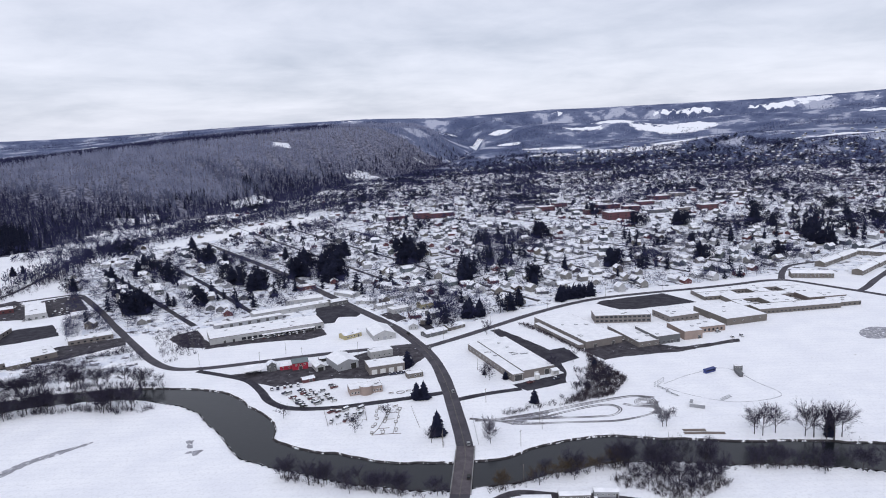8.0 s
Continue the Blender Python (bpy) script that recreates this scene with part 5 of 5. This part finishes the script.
p = p[(dist_h > 5.5) & (distance(p[:, 0] - 8, p[:, 1] + 26, STRIP)[0] > 42)]
ev = TS.uniform(0, 1, len(p)) < np.where(np.hypot(p[:, 0], p[:, 1]) < 950, 0.045, 0.10) * np.where(value_noise(p[:, 0] / 48, p[:, 1] / 48, 43) > 0.35, 2.6, 0.35)
ev_tree = []
for _ in range(4):
    wood, tri = conifer(15, 9, 8, 0.36, 0.65)
    ev_tree.append((tri, np.zeros(len(tri), int)))
nearby = np.hypot(p[:, 0], p[:, 1]) < 950
town_bare = [bare_crown(11, 64, 0.10, 0.46) for _ in range(8)]
far_mid = [bare_crown(11, 26, 0.30, 0.5) for _ in range(8)]
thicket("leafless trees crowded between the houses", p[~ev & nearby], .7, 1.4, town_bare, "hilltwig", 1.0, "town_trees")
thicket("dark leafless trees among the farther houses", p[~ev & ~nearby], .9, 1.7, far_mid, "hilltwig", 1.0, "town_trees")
ev_far = []
for _ in range(4):
    wood, tri = round_pine(15, 30, 0.15, 0.30)
    ev_far.append((tri, np.zeros(len(tri), int)))
thicket("dark evergreens scattered between the houses", p[ev & nearby], .6, 1.3, ev_tree, "needle", 1.0, "town_evergreens")
thicket("dark evergreens among the farther houses", p[ev & ~nearby], .7, 1.35, ev_far, "needle", 1.0, "town_evergreens")
pe = np.vstack([cloud_of([(310 - 55, 700 - 25), (365, 690), (360, 730), (260, 735)], 9), cloud_of([(-660, 985), (-570, 960), (-520, 965), (-520, 1030), (-660, 1050)], 110), cloud_of([(320, 800), (400, 800), (400, 860), (320, 850)], 20), cloud_of([(400, 545), (450, 545), (445, 580), (405, 580)], 8), cloud_of([(690, 540), (760, 540), (900, 640), (1000, 740), (900, 760), (720, 620)], 55)])
thicket("groves of dark evergreens", pe, .8, 1.4, ev_tree, "needle", 1.0, "evergreen_groves")
# scrubby trees at the hill's foot
p = np.column_stack([TS.uniform(-700, 1300, 46000), TS.uniform(1000, 2700, 46000)])
d = hill_depth(p[:, 0], p[:, 1])
p = p[(d < 0) & (d > -120 - 60 * value_noise(p[:, 0] / 90, p[:, 1] / 90, 50)) & (p[:, 0] > -260) & (value_noise(p[:, 0] / 42, p[:, 1] / 30, 51) > -0.1)]
thicket("mixed leafless trees at the foot of the hill", p, .7, 1.3, far_mid, "hilltwig", 1.0, "foot_trees")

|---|

Leave out all pictures, then copy the remaining material exactly.

◆ **Response**
8.0 s
Continue the Blender Python (bpy) script that recreates this scene with part 5 of 5. This part finishes the script.
p = p[(dist_h > 5.5) & (distance(p[:, 0] - 8, p[:, 1] + 26, STRIP)[0] > 42)]
ev = TS.uniform(0, 1, len(p)) < np.where(np.hypot(p[:, 0], p[:, 1]) < 950, 0.045, 0.10) * np.where(value_noise(p[:, 0] / 48, p[:, 1] / 48, 43) > 0.35, 2.6, 0.35)
ev_tree = []
for _ in range(4):
    wood, tri = conifer(15, 9, 8, 0.36, 0.65)
    ev_tree.append((tri, np.zeros(len(tri), int)))
nearby = np.hypot(p[:, 0], p[:, 1]) < 950
town_bare = [bare_crown(11, 64, 0.10, 0.46) for _ in range(8)]
far_mid = [bare_crown(11, 26, 0.30, 0.5) for _ in range(8)]
thicket("leafless trees crowded between the houses", p[~ev & nearby], .7, 1.4, town_bare, "hilltwig", 1.0, "town_trees")
thicket("dark leafless trees among the farther houses", p[~ev & ~nearby], .9, 1.7, far_mid, "hilltwig", 1.0, "town_trees")
ev_far = []
for _ in range(4):
    wood, tri = round_pine(15, 30, 0.15, 0.30)
    ev_far.append((tri, np.zeros(len(tri), int)))
thicket("dark evergreens scattered between the houses", p[ev & nearby], .6, 1.3, ev_tree, "needle", 1.0, "town_evergreens")
thicket("dark evergreens among the farther houses", p[ev & ~nearby], .7, 1.35, ev_far, "needle", 1.0, "town_evergreens")
pe = np.vstack([cloud_of([(310 - 55, 700 - 25), (365, 690), (360, 730), (260, 735)], 9), cloud_of([(-660, 985), (-570, 960), (-520, 965), (-520, 1030), (-660, 1050)], 110), cloud_of([(320, 800), (400, 800), (400, 860), (320, 850)], 20), cloud_of([(400, 545), (450, 545), (445, 580), (405, 580)], 8), cloud_of([(690, 540), (760, 540), (900, 640), (1000, 740), (900, 760), (720, 620)], 55)])
thicket("groves of dark evergreens", pe, .8, 1.4, ev_tree, "needle", 1.0, "evergreen_groves")
# scrubby trees at the hill's foot
p = np.column_stack([TS.uniform(-700, 1300, 46000), TS.uniform(1000, 2700, 46000)])
d = hill_depth(p[:, 0], p[:, 1])
p = p[(d < 0) & (d > -120 - 60 * value_noise(p[:, 0] / 90, p[:, 1] / 90, 50)) & (p[:, 0] > -260) & (value_noise(p[:, 0] / 42, p[:, 1] / 30, 51) > -0.1)]
thicket("mixed leafless trees at the foot of the hill", p, .7, 1.3, far_mid, "hilltwig", 1.0, "foot_trees")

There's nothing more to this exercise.